Task »
Pick out each line of the records in which the word "part" appears.

Records »
╔══

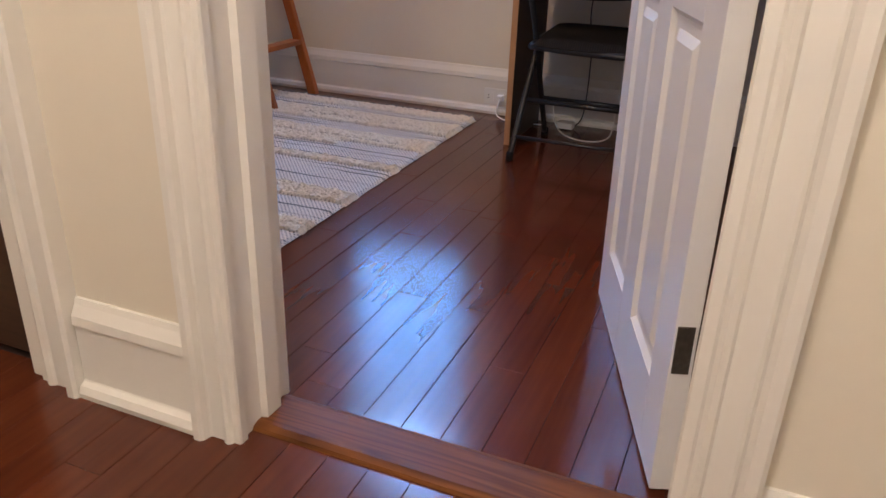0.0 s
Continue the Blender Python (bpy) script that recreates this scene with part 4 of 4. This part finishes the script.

╚══
╔══

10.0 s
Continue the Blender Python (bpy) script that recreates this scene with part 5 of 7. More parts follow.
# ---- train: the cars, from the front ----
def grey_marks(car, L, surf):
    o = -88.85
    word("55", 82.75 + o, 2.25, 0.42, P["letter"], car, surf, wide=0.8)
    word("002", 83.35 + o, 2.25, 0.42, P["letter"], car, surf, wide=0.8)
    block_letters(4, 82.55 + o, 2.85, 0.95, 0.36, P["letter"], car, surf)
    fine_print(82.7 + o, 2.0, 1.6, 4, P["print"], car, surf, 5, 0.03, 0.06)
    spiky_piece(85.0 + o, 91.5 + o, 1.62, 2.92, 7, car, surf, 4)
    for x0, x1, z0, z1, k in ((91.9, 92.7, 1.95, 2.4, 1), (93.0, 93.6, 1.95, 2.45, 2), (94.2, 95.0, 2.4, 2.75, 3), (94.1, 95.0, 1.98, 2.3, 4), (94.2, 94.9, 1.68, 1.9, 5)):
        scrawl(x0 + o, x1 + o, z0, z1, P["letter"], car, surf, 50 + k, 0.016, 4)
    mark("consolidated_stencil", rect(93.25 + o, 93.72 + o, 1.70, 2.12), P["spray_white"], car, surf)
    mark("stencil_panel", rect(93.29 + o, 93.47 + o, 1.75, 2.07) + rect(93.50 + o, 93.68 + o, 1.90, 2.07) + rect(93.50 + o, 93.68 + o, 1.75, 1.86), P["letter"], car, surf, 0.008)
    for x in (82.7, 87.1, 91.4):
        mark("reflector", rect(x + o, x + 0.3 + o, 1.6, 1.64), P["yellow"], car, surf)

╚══
╔══

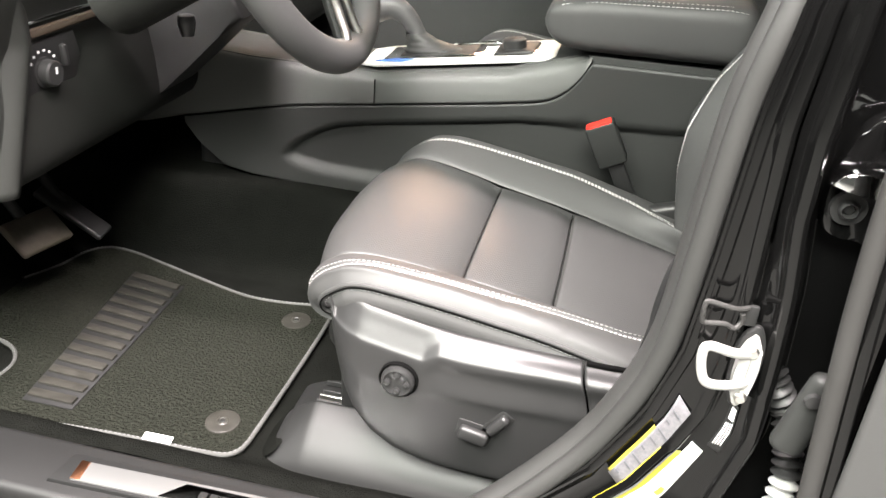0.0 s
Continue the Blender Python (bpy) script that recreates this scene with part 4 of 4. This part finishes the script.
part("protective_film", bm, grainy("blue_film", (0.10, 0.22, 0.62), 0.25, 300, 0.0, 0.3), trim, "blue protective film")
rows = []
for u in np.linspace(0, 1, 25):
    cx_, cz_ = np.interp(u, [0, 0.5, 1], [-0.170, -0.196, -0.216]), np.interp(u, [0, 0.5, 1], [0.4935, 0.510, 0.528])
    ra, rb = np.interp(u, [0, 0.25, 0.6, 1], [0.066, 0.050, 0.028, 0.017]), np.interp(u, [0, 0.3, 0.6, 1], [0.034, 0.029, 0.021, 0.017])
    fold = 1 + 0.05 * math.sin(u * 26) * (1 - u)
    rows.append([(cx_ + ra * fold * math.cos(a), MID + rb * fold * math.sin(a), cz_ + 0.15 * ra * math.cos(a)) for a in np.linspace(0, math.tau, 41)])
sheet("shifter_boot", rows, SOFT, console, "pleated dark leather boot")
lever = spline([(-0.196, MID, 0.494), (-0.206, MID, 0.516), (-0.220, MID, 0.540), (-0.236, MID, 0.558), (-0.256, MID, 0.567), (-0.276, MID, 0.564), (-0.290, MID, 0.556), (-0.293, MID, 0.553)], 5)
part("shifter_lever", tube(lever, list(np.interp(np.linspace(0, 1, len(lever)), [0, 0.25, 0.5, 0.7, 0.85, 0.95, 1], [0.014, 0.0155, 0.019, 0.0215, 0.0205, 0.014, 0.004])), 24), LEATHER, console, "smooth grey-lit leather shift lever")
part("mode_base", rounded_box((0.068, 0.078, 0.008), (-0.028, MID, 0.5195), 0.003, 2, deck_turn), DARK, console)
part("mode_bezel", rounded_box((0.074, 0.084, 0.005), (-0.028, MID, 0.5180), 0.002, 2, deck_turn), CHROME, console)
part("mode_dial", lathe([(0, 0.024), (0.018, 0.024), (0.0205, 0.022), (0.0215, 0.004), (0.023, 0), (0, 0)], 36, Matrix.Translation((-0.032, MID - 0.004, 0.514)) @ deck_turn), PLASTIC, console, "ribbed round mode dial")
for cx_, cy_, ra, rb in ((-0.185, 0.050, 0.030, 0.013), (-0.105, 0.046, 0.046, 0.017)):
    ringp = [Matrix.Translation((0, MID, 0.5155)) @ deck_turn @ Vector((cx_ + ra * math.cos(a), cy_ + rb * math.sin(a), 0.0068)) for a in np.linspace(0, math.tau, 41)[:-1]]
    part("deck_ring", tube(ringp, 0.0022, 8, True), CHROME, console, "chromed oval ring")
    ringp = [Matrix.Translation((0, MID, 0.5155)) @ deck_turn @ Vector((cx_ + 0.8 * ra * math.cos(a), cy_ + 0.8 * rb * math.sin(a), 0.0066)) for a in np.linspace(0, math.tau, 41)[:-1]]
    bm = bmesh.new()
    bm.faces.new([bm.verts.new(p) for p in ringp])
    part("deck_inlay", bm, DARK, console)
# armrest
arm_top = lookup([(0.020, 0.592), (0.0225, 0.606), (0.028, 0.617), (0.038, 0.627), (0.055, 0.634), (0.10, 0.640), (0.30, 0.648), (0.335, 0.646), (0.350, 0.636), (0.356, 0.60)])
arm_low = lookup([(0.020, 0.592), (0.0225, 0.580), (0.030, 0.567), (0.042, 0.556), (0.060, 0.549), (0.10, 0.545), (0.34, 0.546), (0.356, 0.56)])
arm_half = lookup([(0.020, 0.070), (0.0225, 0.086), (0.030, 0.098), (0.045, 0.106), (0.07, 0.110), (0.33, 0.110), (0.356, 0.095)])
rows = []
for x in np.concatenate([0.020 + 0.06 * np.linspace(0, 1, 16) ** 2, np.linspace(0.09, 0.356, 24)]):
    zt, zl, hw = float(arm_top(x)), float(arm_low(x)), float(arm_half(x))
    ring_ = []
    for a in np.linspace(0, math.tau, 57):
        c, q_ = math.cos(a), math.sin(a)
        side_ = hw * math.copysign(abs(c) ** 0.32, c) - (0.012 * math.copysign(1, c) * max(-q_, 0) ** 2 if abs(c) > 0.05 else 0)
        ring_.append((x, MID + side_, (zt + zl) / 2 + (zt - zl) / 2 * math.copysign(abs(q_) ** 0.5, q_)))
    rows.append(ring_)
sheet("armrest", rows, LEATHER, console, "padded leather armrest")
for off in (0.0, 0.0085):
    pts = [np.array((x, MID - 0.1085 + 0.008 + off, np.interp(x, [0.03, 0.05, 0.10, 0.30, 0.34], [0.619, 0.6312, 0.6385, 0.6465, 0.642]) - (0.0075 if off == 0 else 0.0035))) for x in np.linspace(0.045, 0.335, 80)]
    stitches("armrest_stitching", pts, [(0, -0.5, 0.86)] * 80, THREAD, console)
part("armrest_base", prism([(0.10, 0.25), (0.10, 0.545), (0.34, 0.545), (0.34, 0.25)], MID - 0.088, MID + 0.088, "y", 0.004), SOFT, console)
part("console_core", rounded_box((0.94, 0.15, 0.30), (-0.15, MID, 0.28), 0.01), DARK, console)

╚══

Exercise solution »
Continue the Blender Python (bpy) script that recreates this scene with part 4 of 4. This part finishes the script.
Continue the Blender Python (bpy) script that recreates this scene with part 5 of 7. More parts follow.
Continue the Blender Python (bpy) script that recreates this scene with part 4 of 4. This part finishes the script.
part("protective_film", bm, grainy("blue_film", (0.10, 0.22, 0.62), 0.25, 300, 0.0, 0.3), trim, "blue protective film")
part("shifter_lever", tube(lever, list(np.interp(np.linspace(0, 1, len(lever)), [0, 0.25, 0.5, 0.7, 0.85, 0.95, 1], [0.014, 0.0155, 0.019, 0.0215, 0.0205, 0.014, 0.004])), 24), LEATHER, console, "smooth grey-lit leather shift lever")
part("mode_base", rounded_box((0.068, 0.078, 0.008), (-0.028, MID, 0.5195), 0.003, 2, deck_turn), DARK, console)
part("mode_bezel", rounded_box((0.074, 0.084, 0.005), (-0.028, MID, 0.5180), 0.002, 2, deck_turn), CHROME, console)
part("mode_dial", lathe([(0, 0.024), (0.018, 0.024), (0.0205, 0.022), (0.0215, 0.004), (0.023, 0), (0, 0)], 36, Matrix.Translation((-0.032, MID - 0.004, 0.514)) @ deck_turn), PLASTIC, console, "ribbed round mode dial")
    part("deck_ring", tube(ringp, 0.0022, 8, True), CHROME, console, "chromed oval ring")
    part("deck_inlay", bm, DARK, console)
part("armrest_base", prism([(0.10, 0.25), (0.10, 0.545), (0.34, 0.545), (0.34, 0.25)], MID - 0.088, MID + 0.088, "y", 0.004), SOFT, console)
part("console_core", rounded_box((0.94, 0.15, 0.30), (-0.15, MID, 0.28), 0.01), DARK, console)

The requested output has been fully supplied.